As water poured in to the community center, they moved Rock Springs' books, tax rolls, maps, a voting machine and other records from the public library and clerk's office that were on the first floor.

"We got about 90 percent of it," Watkins said. "We even had to move the books a second time as the water kept coming up."

But most importantly, no lives were lost, despite the destruction of much of the town.

"Everything in town is just gone," an exhausted Watkins said. "Basements have caved in, buildings have shifted off their foundations, houses had up to 8 feet of water on their first floors."

The Watkins family, who own a small construction company, put all their personal work on hold for a week. "That's part of the job," Watkins said. "To help wherever you can."

Flume river: Dave Tracey, Pardeeville

As water rose in Park Lake in Pardeeville, officials realized pressure on the village's dams was building. If the water level was not lowered, the dams could breach and drain the lake in a fashion similar to what occurred in Lake Delton — taking homes and businesses tumbling with it.

So the people of Pardeeville manufactured a river out of 4,000 feet of water-main bag plastic surrounded by a bank made from sandbags and black construction plastic.

When that overflowed on Friday, June 13, they created a sandbag dike on Highway 22 to channel water back to the homemade river.

It takes a while to get Pardeeville public works director Dave Tracey to reveal that the ingenious idea to build this artificial stream was sparked by memories from his days working at the Department of Natural Resources teaching summer camp kids about designing stream channels to shuttle water for trout-habitat restoration.

That's because he's too busy crediting everyone who helped design, plan and build the gigantic slip-and-slide spillway across Highway 22: electrician Paul Maguire, Pardeeville Assistant Fire Chief Lloyd Miller, Columbia County sheriff's Sgt. Richard Hoege (the village has dubbed it Hoege's River), campers filling sandbags and the work-release and Columbia Correctional Institution inmates who helped place those bags and clean up.

"We discussed that we needed to do something to get the pressure off the hydro dam," Tracey said. "There's no one person who did anything better than anybody else — everybody gave so much time and effort. My main management skill is that I listen to people with good ideas."
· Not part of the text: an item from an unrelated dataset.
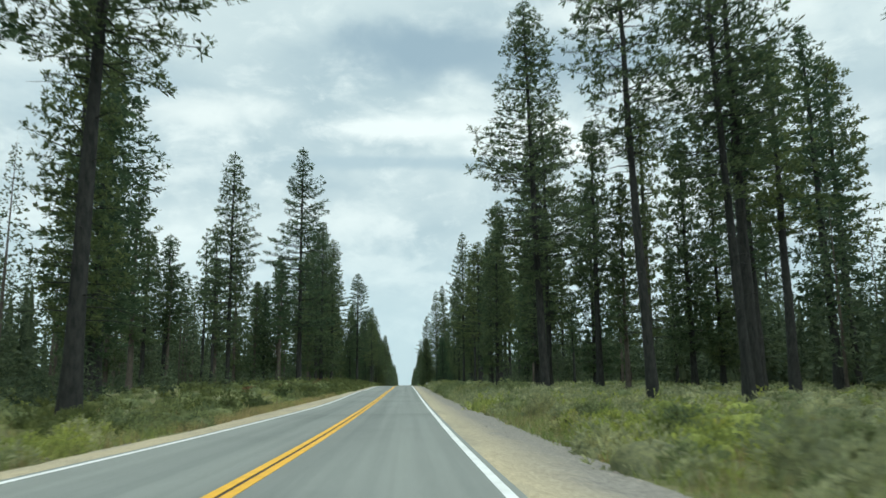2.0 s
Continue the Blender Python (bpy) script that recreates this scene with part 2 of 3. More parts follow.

Village President Barry Pufahl says he's very proud of the brain trust Tracey formed with Miller and Hoege to devise the makeshift flume and the dike: "We averted disaster. They did it — they saved us from a blowout like Lake Delton ... and Dave was here all the time, exhausted but he kept working."

Guardian of the bridge: Tom Beane, Jefferson

Tom Beane spent six days guarding a bridge until the National Guard came in to spell him on Tuesday.

Beane is a member of Jefferson County Emergency Communications, a group of volunteers who help local law enforcement.

During the flooding, they keep residents off closed roads and bridges that can be hazardous when the depth of water and road conditions are not obvious.

So Beane's group kept drivers away and directed traffic to safe alternate routes.

Both bridges in Jefferson eventually closed, creating traffic headaches and even separating some children who had been playing with friends on the opposite side of a river from their families, Beane said.

"I gave them my business card and told them to have their parents call me, and I'll give them a route to get to you," he said.

Guarding a bridge or road isn't exciting work, and a reporter witnessed one man raising his voice at Beane, stridently griping about not being allowed across the bridge where Beane was stationed. Beane kept his cool and simply described the alternate route, despite the fact that he'd been working 12-hour-plus guard shifts for nearly a week.

"We've got to keep our composure out there," Beane said. "The ones that are frustrated, I fully sympathize with them being upset with a long detour and gas at $4 a gallon."

As for Beane, he wants to thank the woman and her daughter who came by his bridge one day and dropped off a steaming hot pork sandwich.

Overnight Ducks drivers: William Halbach and Kyle Morse, Baraboo

When the Baraboo River raged over its banks, making evacuation from nearby homes dicey, many Baraboo residents looked out their windows and saw the classic symbol of Wisconsin Dells tourism — World War II-era Ducks — coming to their rescue.

Behind the wheels of two of the land and water vehicles called upon by the Sauk County Sheriff's Department to aid rescue efforts were college students William Halbach and Kyle Morse.

Instead of shuttling tourists for their summer jobs, the pair ended up transporting emergency personnel to evacuate Baraboo. A total of eight Ducks from Original Wisconsin Ducks and three from Dells Army Ducks rescued an estimated 200 people and some dogs too, says Original Ducks general manager Dan Gavinski. They even performed search missions, finding several lost children, and evacuated a nursing home.

Duck driving conditions were terrible. The first person rescued was an elderly woman, and the Baraboo River water was so deep and swift they had to maneuver the Duck within five feet of her door, put a life jacket on her, tie her to a rope and have rescue workers climb into the water just to get her aboard, Gavinski said.

After six hours of such rescues, the Ducks drivers were finally having dinner after 10 p.m. at the Baraboo Fire Station, when the department asked to keep two drivers and their Ducks overnight in case an emergency arose. Halbach and Morse, both of whom hail from the area, volunteered to stay on. They were dispatched around 1 a.m. to a mobile home park near Sauk City to help people who were stuck get to safety.

Asked why he volunteered to work for more than 24 hours, Morse, a 19-year-old from the Dells, responds: "I'm going to school to be a firefighter-paramedic so I figured I should stick around."

Halbach, a UW-Madison sophomore from Baraboo, was driving the Duck that rescued his neighbors. He also evacuated one of his elementary school teachers, who commented that he "was a lot bigger than he used to be."